After months of fear, anxiety, and frantic negotiation, the men and women who run the world’s largest drugmakers are striding into 2026 newly unencumbered as they descend on San Francisco next week for JPM, as it’s known. President Trump, who began his second term with sharp words and escalating demands for the industry to lower its prices, has become a vocal supporter. And thanks to a series of White House photo-ops, presidential handshakes, and agreements with drugmakers, the risk of destabilizing tariffs and painful pricing policies appears to be off the table, giving Big Pharma its warmest investor reception since the height of the Covid-19 pandemic.
Meanwhile, Dr. Makary is doing promotional infomercials at industry events for untested AI wellness devices.
Give all this, I couldn’t help but notice that other ophthalmic pharmaceutical companies are having trouble with the FDA today. According to the article US FDA Declines to Approve Outlook’s Eye Disease Drug for Second Time in 2025:
Outlook Therapeutics said on Wednesday the U.S. health regulator has declined to approve its drug for a type of eye disease, dealing another blow in the company’s prolonged push to bring the treatment to market and sending its shares tumbling nearly 70% after the bell…
The U.S. Food and Drug Administration had initially declined to approve the drug, also called bevacizumab, in 2023, in part due to manufacturing issues observed during pre-approval inspections.
It again declined to approve the drug in August 2025, citing a lack of substantial evidence of effectiveness, and recommended the company submit additional data to support the application.
Outlook said on Wednesday the FDA concluded that additional data provided with the resubmission did not change its prior view, and it again recommended confirmatory evidence of efficacy to support approval.
The FDA has not indicated what type of confirmatory evidence would be acceptable for Lytenava, which is approved in the European Union and the UK, the company said.
According to the article Aldeyra Dry Eye Disease Candidate Hit by FDA Delay Amid Shifting Agency Guidance:
The FDA has delayed an approval decision for Aldeyra Therapeutics’ lead dry eye disease candidate, adding another detour to the candidate’s winding road to potentially enter the market.
At a Dec. 12 meeting, the agency requested Aldeyra submit a report for a failed trial that the regulator had previously told the company not to include in reproxalap’s new drug application, Aldeyra CEO Todd Brady, M.D., Ph.D., explained during a Dec. 16 conference call…

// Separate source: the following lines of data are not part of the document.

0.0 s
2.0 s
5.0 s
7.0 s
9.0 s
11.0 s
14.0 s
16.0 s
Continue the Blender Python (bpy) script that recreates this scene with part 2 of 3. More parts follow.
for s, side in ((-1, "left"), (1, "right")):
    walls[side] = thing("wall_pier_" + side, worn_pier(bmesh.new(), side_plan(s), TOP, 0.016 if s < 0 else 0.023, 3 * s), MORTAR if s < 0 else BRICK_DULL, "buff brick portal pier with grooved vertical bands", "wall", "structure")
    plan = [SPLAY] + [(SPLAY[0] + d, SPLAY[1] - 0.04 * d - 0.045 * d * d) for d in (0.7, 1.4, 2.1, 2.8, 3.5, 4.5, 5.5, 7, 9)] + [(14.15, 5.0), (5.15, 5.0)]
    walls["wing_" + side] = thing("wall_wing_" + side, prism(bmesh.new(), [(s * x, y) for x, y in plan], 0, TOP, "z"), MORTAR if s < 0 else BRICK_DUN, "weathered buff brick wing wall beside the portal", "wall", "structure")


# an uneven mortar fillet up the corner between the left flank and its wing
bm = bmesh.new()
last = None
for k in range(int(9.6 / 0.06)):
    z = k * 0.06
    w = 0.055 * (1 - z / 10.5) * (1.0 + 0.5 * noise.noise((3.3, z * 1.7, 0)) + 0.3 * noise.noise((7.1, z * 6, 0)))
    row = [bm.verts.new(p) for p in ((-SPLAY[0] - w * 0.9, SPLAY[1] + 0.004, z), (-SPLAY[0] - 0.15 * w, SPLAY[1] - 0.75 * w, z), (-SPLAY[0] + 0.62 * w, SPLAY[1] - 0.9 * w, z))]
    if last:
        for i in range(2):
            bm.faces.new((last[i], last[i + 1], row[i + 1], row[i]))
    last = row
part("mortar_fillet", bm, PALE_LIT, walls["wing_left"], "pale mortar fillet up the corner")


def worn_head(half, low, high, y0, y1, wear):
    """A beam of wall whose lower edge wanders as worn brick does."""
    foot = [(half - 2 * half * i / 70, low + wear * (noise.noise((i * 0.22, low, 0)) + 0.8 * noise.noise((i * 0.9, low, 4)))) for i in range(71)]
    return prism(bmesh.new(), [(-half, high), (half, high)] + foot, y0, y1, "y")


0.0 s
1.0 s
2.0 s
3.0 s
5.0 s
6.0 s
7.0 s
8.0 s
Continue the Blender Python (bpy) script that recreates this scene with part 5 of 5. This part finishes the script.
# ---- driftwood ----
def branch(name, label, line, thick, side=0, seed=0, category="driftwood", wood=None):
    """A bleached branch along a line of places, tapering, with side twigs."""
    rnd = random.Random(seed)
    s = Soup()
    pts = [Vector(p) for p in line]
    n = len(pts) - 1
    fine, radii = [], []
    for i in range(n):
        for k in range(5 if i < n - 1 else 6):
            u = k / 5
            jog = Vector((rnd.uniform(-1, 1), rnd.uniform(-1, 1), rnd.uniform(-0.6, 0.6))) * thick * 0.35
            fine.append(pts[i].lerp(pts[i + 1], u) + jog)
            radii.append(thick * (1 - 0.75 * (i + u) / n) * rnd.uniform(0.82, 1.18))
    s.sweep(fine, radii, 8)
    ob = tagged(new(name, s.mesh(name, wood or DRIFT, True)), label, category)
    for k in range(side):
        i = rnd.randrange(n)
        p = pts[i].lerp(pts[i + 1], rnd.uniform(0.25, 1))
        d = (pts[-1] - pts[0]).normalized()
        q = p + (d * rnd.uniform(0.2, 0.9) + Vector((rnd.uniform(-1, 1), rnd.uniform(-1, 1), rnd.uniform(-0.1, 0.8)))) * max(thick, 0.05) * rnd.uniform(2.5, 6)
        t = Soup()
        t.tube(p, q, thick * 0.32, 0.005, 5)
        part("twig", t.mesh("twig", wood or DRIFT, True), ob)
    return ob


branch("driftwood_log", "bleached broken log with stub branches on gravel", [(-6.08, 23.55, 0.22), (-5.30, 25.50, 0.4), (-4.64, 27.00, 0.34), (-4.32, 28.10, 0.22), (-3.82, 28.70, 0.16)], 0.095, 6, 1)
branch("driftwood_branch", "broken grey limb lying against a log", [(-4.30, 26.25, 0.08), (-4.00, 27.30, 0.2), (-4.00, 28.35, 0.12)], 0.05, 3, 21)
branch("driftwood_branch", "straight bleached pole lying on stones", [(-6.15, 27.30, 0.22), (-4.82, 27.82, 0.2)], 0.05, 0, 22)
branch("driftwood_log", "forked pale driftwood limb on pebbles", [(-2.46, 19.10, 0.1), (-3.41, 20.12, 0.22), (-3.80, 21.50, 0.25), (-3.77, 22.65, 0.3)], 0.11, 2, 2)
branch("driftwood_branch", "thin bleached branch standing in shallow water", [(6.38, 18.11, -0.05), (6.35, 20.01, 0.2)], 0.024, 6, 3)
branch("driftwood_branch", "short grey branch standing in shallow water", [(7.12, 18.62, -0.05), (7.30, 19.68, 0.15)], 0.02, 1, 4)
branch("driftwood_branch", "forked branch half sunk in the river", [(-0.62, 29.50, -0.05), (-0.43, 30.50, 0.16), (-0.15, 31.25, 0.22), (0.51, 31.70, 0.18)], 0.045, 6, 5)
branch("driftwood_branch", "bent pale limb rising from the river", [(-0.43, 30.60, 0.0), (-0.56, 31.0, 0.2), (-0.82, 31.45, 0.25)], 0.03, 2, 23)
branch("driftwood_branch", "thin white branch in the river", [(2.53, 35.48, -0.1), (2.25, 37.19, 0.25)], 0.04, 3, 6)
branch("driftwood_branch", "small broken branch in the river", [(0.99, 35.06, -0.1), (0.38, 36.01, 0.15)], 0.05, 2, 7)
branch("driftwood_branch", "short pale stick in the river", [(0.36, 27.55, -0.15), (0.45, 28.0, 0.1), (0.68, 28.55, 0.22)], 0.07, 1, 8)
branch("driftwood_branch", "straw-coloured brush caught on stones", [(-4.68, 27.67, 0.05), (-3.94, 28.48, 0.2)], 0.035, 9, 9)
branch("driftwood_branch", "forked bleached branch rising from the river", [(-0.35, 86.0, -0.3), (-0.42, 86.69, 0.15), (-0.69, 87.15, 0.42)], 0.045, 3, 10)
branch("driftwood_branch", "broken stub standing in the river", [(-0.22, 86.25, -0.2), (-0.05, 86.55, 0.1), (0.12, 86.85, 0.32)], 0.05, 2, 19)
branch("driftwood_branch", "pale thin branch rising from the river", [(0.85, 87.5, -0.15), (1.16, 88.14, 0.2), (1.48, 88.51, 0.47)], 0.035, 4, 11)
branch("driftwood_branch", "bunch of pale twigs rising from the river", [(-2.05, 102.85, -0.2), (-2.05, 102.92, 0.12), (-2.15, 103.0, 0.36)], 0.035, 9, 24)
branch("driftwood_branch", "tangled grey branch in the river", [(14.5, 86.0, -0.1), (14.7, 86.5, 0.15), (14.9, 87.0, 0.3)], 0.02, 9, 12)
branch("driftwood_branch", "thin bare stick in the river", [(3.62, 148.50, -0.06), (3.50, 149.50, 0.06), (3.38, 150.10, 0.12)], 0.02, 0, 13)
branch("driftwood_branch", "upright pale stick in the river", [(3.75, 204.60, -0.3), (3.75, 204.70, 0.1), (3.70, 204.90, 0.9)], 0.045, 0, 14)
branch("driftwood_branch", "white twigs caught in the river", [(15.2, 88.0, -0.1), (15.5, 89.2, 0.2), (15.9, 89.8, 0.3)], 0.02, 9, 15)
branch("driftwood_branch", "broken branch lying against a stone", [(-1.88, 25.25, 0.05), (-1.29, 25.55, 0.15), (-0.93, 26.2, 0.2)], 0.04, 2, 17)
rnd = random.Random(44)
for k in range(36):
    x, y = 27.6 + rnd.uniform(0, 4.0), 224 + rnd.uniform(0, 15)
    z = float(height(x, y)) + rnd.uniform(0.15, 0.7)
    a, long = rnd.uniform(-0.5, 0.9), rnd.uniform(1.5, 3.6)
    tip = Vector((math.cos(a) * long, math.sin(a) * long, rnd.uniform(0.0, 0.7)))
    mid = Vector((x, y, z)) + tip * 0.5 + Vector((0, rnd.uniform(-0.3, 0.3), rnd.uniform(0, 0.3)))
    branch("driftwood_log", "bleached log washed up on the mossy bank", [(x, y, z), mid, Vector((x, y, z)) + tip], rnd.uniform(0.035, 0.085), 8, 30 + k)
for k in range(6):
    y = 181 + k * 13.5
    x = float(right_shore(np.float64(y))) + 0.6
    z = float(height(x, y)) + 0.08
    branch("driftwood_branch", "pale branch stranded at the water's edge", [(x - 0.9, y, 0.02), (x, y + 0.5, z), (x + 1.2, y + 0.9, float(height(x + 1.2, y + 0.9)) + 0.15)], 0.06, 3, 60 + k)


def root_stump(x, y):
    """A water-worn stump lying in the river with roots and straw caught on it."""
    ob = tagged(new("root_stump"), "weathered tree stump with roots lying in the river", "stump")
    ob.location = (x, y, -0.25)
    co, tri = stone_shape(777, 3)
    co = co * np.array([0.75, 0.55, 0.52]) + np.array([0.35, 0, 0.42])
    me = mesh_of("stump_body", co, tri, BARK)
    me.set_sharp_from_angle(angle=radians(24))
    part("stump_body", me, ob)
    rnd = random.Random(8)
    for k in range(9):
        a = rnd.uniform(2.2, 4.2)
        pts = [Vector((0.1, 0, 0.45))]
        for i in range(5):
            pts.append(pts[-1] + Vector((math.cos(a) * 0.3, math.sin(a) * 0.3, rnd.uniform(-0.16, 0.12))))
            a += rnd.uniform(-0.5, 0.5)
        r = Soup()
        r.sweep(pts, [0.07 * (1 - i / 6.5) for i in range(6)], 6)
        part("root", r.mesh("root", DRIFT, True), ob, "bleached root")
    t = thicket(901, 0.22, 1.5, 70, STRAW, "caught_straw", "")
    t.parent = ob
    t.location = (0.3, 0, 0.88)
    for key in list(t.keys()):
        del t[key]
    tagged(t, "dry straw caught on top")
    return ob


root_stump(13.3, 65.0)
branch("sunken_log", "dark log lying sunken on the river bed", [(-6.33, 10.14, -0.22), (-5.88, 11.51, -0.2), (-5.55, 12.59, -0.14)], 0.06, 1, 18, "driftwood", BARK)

The Office of Specialty Medicine (OSM) oversees the Division of Ophthalmology, and Brady said that Aldeyra has had no interaction with OSM or any other part of the FDA aside from the ophthalmology office. The request to submit a report on the failed trial to the NDA, which triggered the PDUFA delay, was made by the OSM, he explained.
Extensive layoffs and leadership flux at the FDA this year has prompted fears of disrupted drug reviews and the loss of American biotech leadership. Brady said Aldeyra has seen no turnover in the ophthalmology staff that they interact with. The only major change, he noted, is that the former director of OSM retired over the summer, with a new director taking over.
It was not immediately clear who the current director of OSM is—an FDA webpage last updated in 2020 lists Charles Ganley, M.D., as acting director. At the time of publication, the FDA had not answered questions from Fierce about leadership at OSM.
It’s likely there are reasonable explanations for all this, or that it is indicative of the broader dysfunction and chaos at the FDA. But it’s also possible the FDA commissioner is exerting “undue influence” to help his former benefactor and target their competitors. It’s not my fault for wondering about this. It’s Dr. Makary’s fault for excoriating doctors who get paid by big pharma with one hand, while getting paid by big pharma with the other.